**Provided data:**
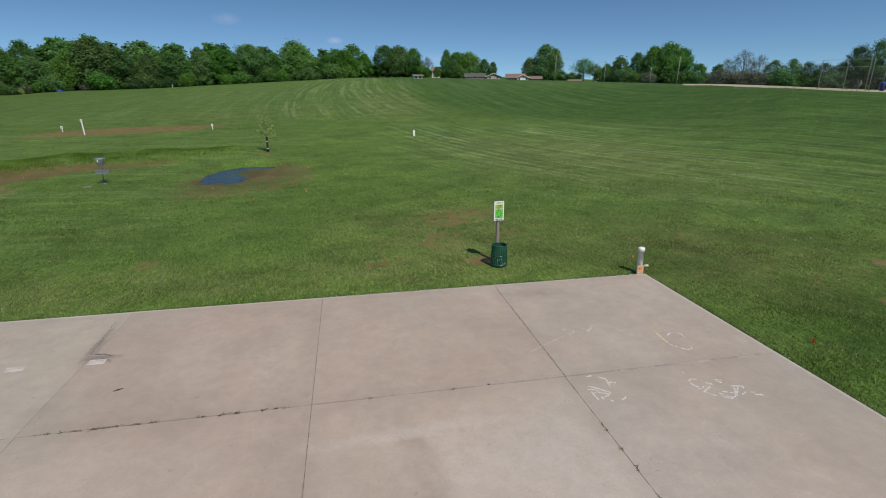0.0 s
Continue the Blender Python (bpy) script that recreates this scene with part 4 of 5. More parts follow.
def utility_pole(x, y, h, lean, arm=True, label="tall grey wooden utility pole"):
    ob = thing("utility_pole", x, y, land_at(x, y), label, "utility pole", 20, "utility poles")
    bm = bmesh.new()
    tube(bm, [(0, 0, -0.5), (lean * 0.5, 0, h * 0.5), (lean, 0, h)], [0.17, 0.14, 0.10], 9)
    part("pole", bm, POLE_WOOD, ob, smooth=True)
    if arm:
        bm = bmesh.new()
        box(bm, 2.0, 0.1, 0.12, (lean, 0.1, h - 0.5), 0.01)
        part("crossarm", bm, POLE_WOOD, ob)
        for dx in (-0.85, -0.3, 0.3, 0.85):
            bm = bmesh.new()
            lathe(bm, [(0.0, 0.22), (0.05, 0.2), (0.03, 0.14), (0.06, 0.1), (0.03, 0.0)], 8)
            part("insulator", bm, GLASS_DARK, ob).location = (lean + dx, 0.1, h - 0.44)
    return ob


for b, dist, h, lean in [(22.85, 178, 8.0, 0.3), (27.9, 178, 6.4, 0.4), (32.4, 168, 4.4, 0.1), (34.9, 160, 7.2, 0.4), (-43.9, 212, 10, 0.4)]:
    ux, uy = bearing(b, dist)
    utility_pole(ux, uy, h * 1.5, lean)


def wire_span(points, sag=0.4):
    bm = bmesh.new()
    for (a, b) in zip(points, points[1:]):
        tube(bm, [Vector(a).lerp(Vector(b), k / 8) - Vector((0, 0, sag * 4 * (k / 8) * (1 - k / 8))) for k in range(9)], 0.02, 4)
    ob = part("power_line", bm, DARK_STEEL)
    return tagged(ob, "thin sagging overhead power line between poles", "power line")


pole_tops = []
for b, dist, h, lean in [(22.85, 178, 7.5, 0.3), (27.9, 178, 5.9, 0.4), (32.4, 168, 3.9, 0.1)]:
    ux, uy = bearing(b, dist)
    pole_tops.append((ux + lean, uy, land_at(ux, uy) + h * 1.5))
wire_span(pole_tops)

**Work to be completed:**
Word for word, quote the lines above. Omit the pictures.

**Written solution:**
0.0 s
Continue the Blender Python (bpy) script that recreates this scene with part 4 of 5. More parts follow.
def utility_pole(x, y, h, lean, arm=True, label="tall grey wooden utility pole"):
    ob = thing("utility_pole", x, y, land_at(x, y), label, "utility pole", 20, "utility poles")
    bm = bmesh.new()
    tube(bm, [(0, 0, -0.5), (lean * 0.5, 0, h * 0.5), (lean, 0, h)], [0.17, 0.14, 0.10], 9)
    part("pole", bm, POLE_WOOD, ob, smooth=True)
    if arm:
        bm = bmesh.new()
        box(bm, 2.0, 0.1, 0.12, (lean, 0.1, h - 0.5), 0.01)
        part("crossarm", bm, POLE_WOOD, ob)
        for dx in (-0.85, -0.3, 0.3, 0.85):
            bm = bmesh.new()
            lathe(bm, [(0.0, 0.22), (0.05, 0.2), (0.03, 0.14), (0.06, 0.1), (0.03, 0.0)], 8)
            part("insulator", bm, GLASS_DARK, ob).location = (lean + dx, 0.1, h - 0.44)
    return ob


for b, dist, h, lean in [(22.85, 178, 8.0, 0.3), (27.9, 178, 6.4, 0.4), (32.4, 168, 4.4, 0.1), (34.9, 160, 7.2, 0.4), (-43.9, 212, 10, 0.4)]:
    ux, uy = bearing(b, dist)
    utility_pole(ux, uy, h * 1.5, lean)


def wire_span(points, sag=0.4):
    bm = bmesh.new()
    for (a, b) in zip(points, points[1:]):
        tube(bm, [Vector(a).lerp(Vector(b), k / 8) - Vector((0, 0, sag * 4 * (k / 8) * (1 - k / 8))) for k in range(9)], 0.02, 4)
    ob = part("power_line", bm, DARK_STEEL)
    return tagged(ob, "thin sagging overhead power line between poles", "power line")


pole_tops = []
for b, dist, h, lean in [(22.85, 178, 7.5, 0.3), (27.9, 178, 5.9, 0.4), (32.4, 168, 3.9, 0.1)]:
    ux, uy = bearing(b, dist)
    pole_tops.append((ux + lean, uy, land_at(ux, uy) + h * 1.5))
wire_span(pole_tops)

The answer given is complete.